[Dataset excerpt]:
________________________________________

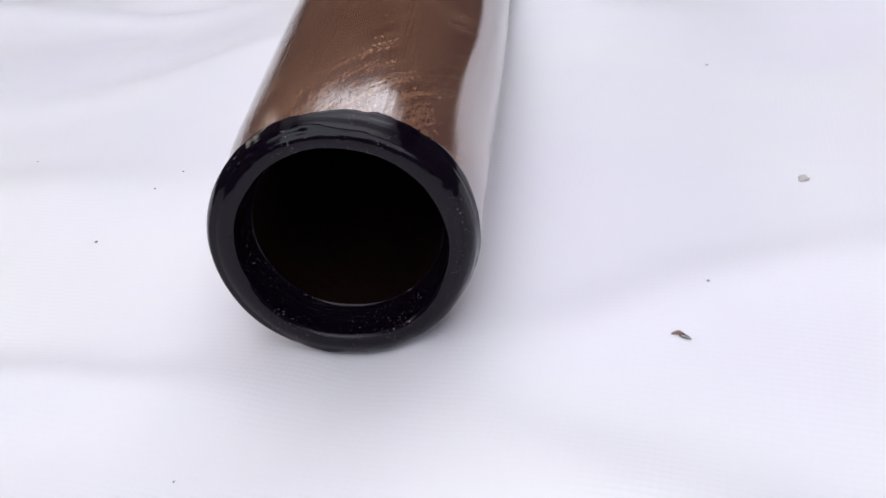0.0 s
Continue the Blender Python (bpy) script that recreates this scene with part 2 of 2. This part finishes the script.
    # dark curls, blots and the two long streaks
    for u0, v0, lu, lv, tilt, deep in ((0.266, 0.27, 0.016, 0.06, 0.0, 0.55), (0.202, 0.20, 0.014, 0.07, 0.0, 0.6), (0.250, -0.165, 0.034, 0.035, -1.0, 0.75), (0.476, 0.00, 0.040, 0.030, -0.4, 0.8),
                                       (0.497, 0.34, 0.012, 0.10, 9.0, 0.55), (0.525, 0.28, 0.030, 0.035, 2.0, 0.5), (0.575, 0.46, 0.035, 0.16, 0.0, 0.45), (0.385, 0.36, 0.060, 0.04, 0.5, 0.35),
                                       (0.300, 0.50, 0.020, 0.05, 6.0, 0.5), (0.435, -0.33, 0.05, 0.05, 1.0, 0.3), (0.345, 0.12, 0.06, 0.03, -0.5, 0.35)):
        c = n.smooth(n.add(blob(u0, v0, lu, lv, tilt), torn), 0.30, 0.75)
        colour = n.mix(n.mul(c, deep), colour, (0.042, 0.015, 0.010))
    for u0, v0, lu, lv in ((0.512, 0.03, 0.020, 0.13), (0.480, 0.14, 0.03, 0.07), (0.29, 0.40, 0.06, 0.10), (0.235, 0.30, 0.02, 0.10)):
        c = n.smooth(n.add(blob(u0, v0, lu, lv), torn), 0.35, 0.85)
        colour = n.mix(n.mul(c, 0.40), colour, (0.28, 0.125, 0.060))
    # two knots: near-black ragged cores, chipped grey inside, with a brown halo and a torn seam between them
    rag = n.mul(n.sub(tex(150.0, 9.0, 2.0, 4.0, 0.75), 0.5), 1.3)
    grey = n.smooth(tex(230.0, 14.0, 4.0, 3.0), 0.50, 0.66)
    for u0, v0, lu, lv, tilt in ((1.538, 0.05, 0.014, 0.20, 0.0), (1.543, -0.26, 0.011, 0.22, 0.0), (1.538, -0.55, 0.006, 0.25, -20.0), (1.535, -0.85, 0.005, 0.25, 0.0), (1.552, 0.24, 0.030, 0.06, 0.0), (1.490, 0.26, 0.05, 0.06, 0.0)):
        smear = n.smooth(n.add(blob(u0, v0, lu, lv, tilt), n.mul(rag, 1.0)), 0.10, 0.85)
        colour = n.mix(n.mul(smear, 0.95), colour, (0.075, 0.030, 0.014))
    holes = 0.0
    for u0, v0, lu, lv, deep in ((1.491, -1.15, 0.0125, 0.19, 1.0), (1.517, 0.18, 0.014, 0.17, 1.0), (1.529, 0.06, 0.006, 0.16, 0.9)):
        halo = n.smooth(n.add(blob(u0, v0, lu * 1.7, lv * 1.5), n.mul(rag, 0.35)), 0.15, 0.85)
        colour = n.mix(n.mul(halo, deep, 0.75), colour, (0.095, 0.038, 0.017))
        shape = n.add(blob(u0, v0, lu, lv), n.mul(rag, 0.75))
        core = n.smooth(shape, 0.34, 0.42)
        holes = n.add(core, holes)
        colour = n.mix(n.mul(core, deep), colour, n.mix(n.mul(grey, n.smooth(shape, 0.7, 0.95), 0.9), (0.014, 0.006, 0.005), (0.15, 0.095, 0.075)))
    colour = n.mix(n.smooth(blob(0.273, -0.28, 0.0016, 0.02), 0.3, 0.6), colour, (0.75, 0.62, 0.5))
    # the gloss coat: long shallow tool marks along the grain, rougher brush marks at the bell
    facet = tex(4.5, 9.0, 14.0, 2.0, 0.55)
    brush = n.noise(n.vec(n.mul(u, 7.0), n.add(n.mul(v, 34.0), n.mul(field, 3.0)), 4.0), 1.0, 2.0, 0.55)
    ripple = tex(22.0, 3.0, 8.0)
    bell = n.smooth(u, 0.30, 0.0)
    flank = n.smooth(n.m("ABSOLUTE", v), 0.7, 1.05, 1.0, 0.15)
    lip = n.smooth(u, 0.09, 0.0)
    feather = n.noise(n.vec(n.mul(u, 14.0), n.add(n.mul(v, 80.0), n.mul(u, 55.0)), 27.0), 1.0, 2.0, 0.6)
    scratch = n.noise(n.vec(n.add(n.mul(u, 420.0), n.mul(v, -22.0)), n.add(n.mul(u, 24.0), n.mul(v, 5.0)), 19.0), 1.0, 3.0, 0.6)
    coat = n.bump(n.add(n.mul(facet, n.mul(flank, 1.9)), n.mul(scratch, lip, flank, 0.8), n.mul(brush, n.sub(1.0, n.mul(lip, 0.75)), n.add(0.68, n.mul(bell, 0.75)), flank), n.mul(ripple, 0.45), n.mul(n.smooth(broad, 0.3, 1.0), n.smooth(u, 0.58, 0.7), 0.18), n.mul(n.sub(fine, 0.5), 0.22), n.mul(feather, flank, 0.34), n.mul(n.smooth(diag, 0.5, 0.7), bell, 0.15)), 0.00014, 1.0)
    n.set(Base_Color=colour, Roughness=0.6, Specular_IOR_Level=0.0)
    n.glaze(((0.0, 0.075), (0.134, 0.079), (0.293, 0.11), (0.426, 0.19), (0.53, 0.28), (0.658, 0.38), (0.826, 0.54), (1.0, 0.92)), n.add(0.02, n.mul(brush, 0.05), n.mul(lip, 0.10)), coat, n.sub(1.0, n.m("MINIMUM", n.mul(holes, 0.75), 0.75)))
    n.put(n.bsdf.inputs["Normal"], n.bump(fine, 0.0001, 0.4))
    return n.mat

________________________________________

[Problem to work on]:
Copy out all the data without changing anything, and drop the pictures.

[Result]:
0.0 s
Continue the Blender Python (bpy) script that recreates this scene with part 2 of 2. This part finishes the script.
    # dark curls, blots and the two long streaks
    for u0, v0, lu, lv, tilt, deep in ((0.266, 0.27, 0.016, 0.06, 0.0, 0.55), (0.202, 0.20, 0.014, 0.07, 0.0, 0.6), (0.250, -0.165, 0.034, 0.035, -1.0, 0.75), (0.476, 0.00, 0.040, 0.030, -0.4, 0.8),
                                       (0.497, 0.34, 0.012, 0.10, 9.0, 0.55), (0.525, 0.28, 0.030, 0.035, 2.0, 0.5), (0.575, 0.46, 0.035, 0.16, 0.0, 0.45), (0.385, 0.36, 0.060, 0.04, 0.5, 0.35),
                                       (0.300, 0.50, 0.020, 0.05, 6.0, 0.5), (0.435, -0.33, 0.05, 0.05, 1.0, 0.3), (0.345, 0.12, 0.06, 0.03, -0.5, 0.35)):
        c = n.smooth(n.add(blob(u0, v0, lu, lv, tilt), torn), 0.30, 0.75)
        colour = n.mix(n.mul(c, deep), colour, (0.042, 0.015, 0.010))
    for u0, v0, lu, lv in ((0.512, 0.03, 0.020, 0.13), (0.480, 0.14, 0.03, 0.07), (0.29, 0.40, 0.06, 0.10), (0.235, 0.30, 0.02, 0.10)):
        c = n.smooth(n.add(blob(u0, v0, lu, lv), torn), 0.35, 0.85)
        colour = n.mix(n.mul(c, 0.40), colour, (0.28, 0.125, 0.060))
    # two knots: near-black ragged cores, chipped grey inside, with a brown halo and a torn seam between them
    rag = n.mul(n.sub(tex(150.0, 9.0, 2.0, 4.0, 0.75), 0.5), 1.3)
    grey = n.smooth(tex(230.0, 14.0, 4.0, 3.0), 0.50, 0.66)
    for u0, v0, lu, lv, tilt in ((1.538, 0.05, 0.014, 0.20, 0.0), (1.543, -0.26, 0.011, 0.22, 0.0), (1.538, -0.55, 0.006, 0.25, -20.0), (1.535, -0.85, 0.005, 0.25, 0.0), (1.552, 0.24, 0.030, 0.06, 0.0), (1.490, 0.26, 0.05, 0.06, 0.0)):
        smear = n.smooth(n.add(blob(u0, v0, lu, lv, tilt), n.mul(rag, 1.0)), 0.10, 0.85)
        colour = n.mix(n.mul(smear, 0.95), colour, (0.075, 0.030, 0.014))
    holes = 0.0
    for u0, v0, lu, lv, deep in ((1.491, -1.15, 0.0125, 0.19, 1.0), (1.517, 0.18, 0.014, 0.17, 1.0), (1.529, 0.06, 0.006, 0.16, 0.9)):
        halo = n.smooth(n.add(blob(u0, v0, lu * 1.7, lv * 1.5), n.mul(rag, 0.35)), 0.15, 0.85)
        colour = n.mix(n.mul(halo, deep, 0.75), colour, (0.095, 0.038, 0.017))
        shape = n.add(blob(u0, v0, lu, lv), n.mul(rag, 0.75))
        core = n.smooth(shape, 0.34, 0.42)
        holes = n.add(core, holes)
        colour = n.mix(n.mul(core, deep), colour, n.mix(n.mul(grey, n.smooth(shape, 0.7, 0.95), 0.9), (0.014, 0.006, 0.005), (0.15, 0.095, 0.075)))
    colour = n.mix(n.smooth(blob(0.273, -0.28, 0.0016, 0.02), 0.3, 0.6), colour, (0.75, 0.62, 0.5))
    # the gloss coat: long shallow tool marks along the grain, rougher brush marks at the bell
    facet = tex(4.5, 9.0, 14.0, 2.0, 0.55)
    brush = n.noise(n.vec(n.mul(u, 7.0), n.add(n.mul(v, 34.0), n.mul(field, 3.0)), 4.0), 1.0, 2.0, 0.55)
    ripple = tex(22.0, 3.0, 8.0)
    bell = n.smooth(u, 0.30, 0.0)
    flank = n.smooth(n.m("ABSOLUTE", v), 0.7, 1.05, 1.0, 0.15)
    lip = n.smooth(u, 0.09, 0.0)
    feather = n.noise(n.vec(n.mul(u, 14.0), n.add(n.mul(v, 80.0), n.mul(u, 55.0)), 27.0), 1.0, 2.0, 0.6)
    scratch = n.noise(n.vec(n.add(n.mul(u, 420.0), n.mul(v, -22.0)), n.add(n.mul(u, 24.0), n.mul(v, 5.0)), 19.0), 1.0, 3.0, 0.6)
    coat = n.bump(n.add(n.mul(facet, n.mul(flank, 1.9)), n.mul(scratch, lip, flank, 0.8), n.mul(brush, n.sub(1.0, n.mul(lip, 0.75)), n.add(0.68, n.mul(bell, 0.75)), flank), n.mul(ripple, 0.45), n.mul(n.smooth(broad, 0.3, 1.0), n.smooth(u, 0.58, 0.7), 0.18), n.mul(n.sub(fine, 0.5), 0.22), n.mul(feather, flank, 0.34), n.mul(n.smooth(diag, 0.5, 0.7), bell, 0.15)), 0.00014, 1.0)
    n.set(Base_Color=colour, Roughness=0.6, Specular_IOR_Level=0.0)
    n.glaze(((0.0, 0.075), (0.134, 0.079), (0.293, 0.11), (0.426, 0.19), (0.53, 0.28), (0.658, 0.38), (0.826, 0.54), (1.0, 0.92)), n.add(0.02, n.mul(brush, 0.05), n.mul(lip, 0.10)), coat, n.sub(1.0, n.m("MINIMUM", n.mul(holes, 0.75), 0.75)))
    n.put(n.bsdf.inputs["Normal"], n.bump(fine, 0.0001, 0.4))
    return n.mat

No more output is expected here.